Often in forest ecology and management applications we have data with missing values, meaning data that lack values for all variables of interest in all observations. In forest inventory, for instance, more measured variables are available for sample trees than for tally trees. Such cases often employ different imputation methods, such as the k-nearest neighbors (k-NN) method or regression techniques. It is also important that the regression models be (approximately) globally and locally unbiased. In k-NN, and its special case the k-most similar neighbor (k-MSN) method, imputation is based on the weighted mean of the observed values of the most similar neighbors, where similarity is measured based on the distance in feature space.
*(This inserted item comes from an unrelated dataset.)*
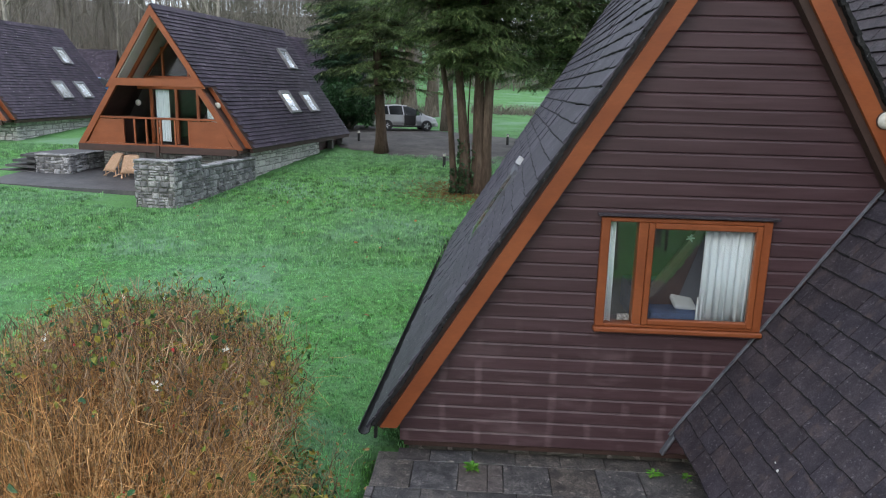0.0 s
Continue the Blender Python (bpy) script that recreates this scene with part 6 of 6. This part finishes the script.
for j in range(40):
    y = R.uniform(130, 175)
    plant(6 + j % 6, R.uniform(-0.85 * y, -2), y, R.uniform(0.9, 1.3), "leafless tree on the wooded ridge")

# undergrowth at the wood's edge
wf_x, wf_y = np.linspace(-150, -12, 60), np.linspace(55, 190, 50)
wv = [(x + 3 * math.sin(y * 0.2) * (x > -14), y + 1.5 * math.sin(x * 0.35) * (y < 56), ground_z(x, y) + 0.12) for y in wf_y for x in wf_x]
wq = [(j * 60 + i, j * 60 + i + 1, (j + 1) * 60 + i + 1, (j + 1) * 60 + i) for j in range(49) for i in range(59)]
M["litter"] = material("brown_leaf_litter", [(0.06, 0.05, 0.04), (0.1, 0.085, 0.066), (0.1, 0.1, 0.07)], scale=0.25, rough=0.95, bump=0.8, bump_scale=3, bump_dist=0.1, fine=0.4, fine_scale=2, rand=0)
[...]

The k-NN imputations can be localized, for instance, by including the coordinates into the model (i.e. by measuring the similarity in both coordinate and feature space). Another, far less used option for localizing the imputed values is the kriging method. Universal kriging usually involves some (multivariate) regression model describing the average behavior of the unknown variable in the study area. This general mean is adjusted with the realized values of neighboring observations (measured with Euclidian distance) and weighted by correlation of the errors (or variogram) as a function of distance. We compared the kriging and k-MSN methods in order to determine which would more accurately localize the imputations. Moreover, we examined whether we could combine these two methods. In such a case, the k-MSN method would be implemented first and then added as an external drift to the kriging method. The kriging method was more precise than the k-MSN method, but the combination of these two methods was the most precise method.

Keywords

Localization Spatial correlation Spatial prediction Kriging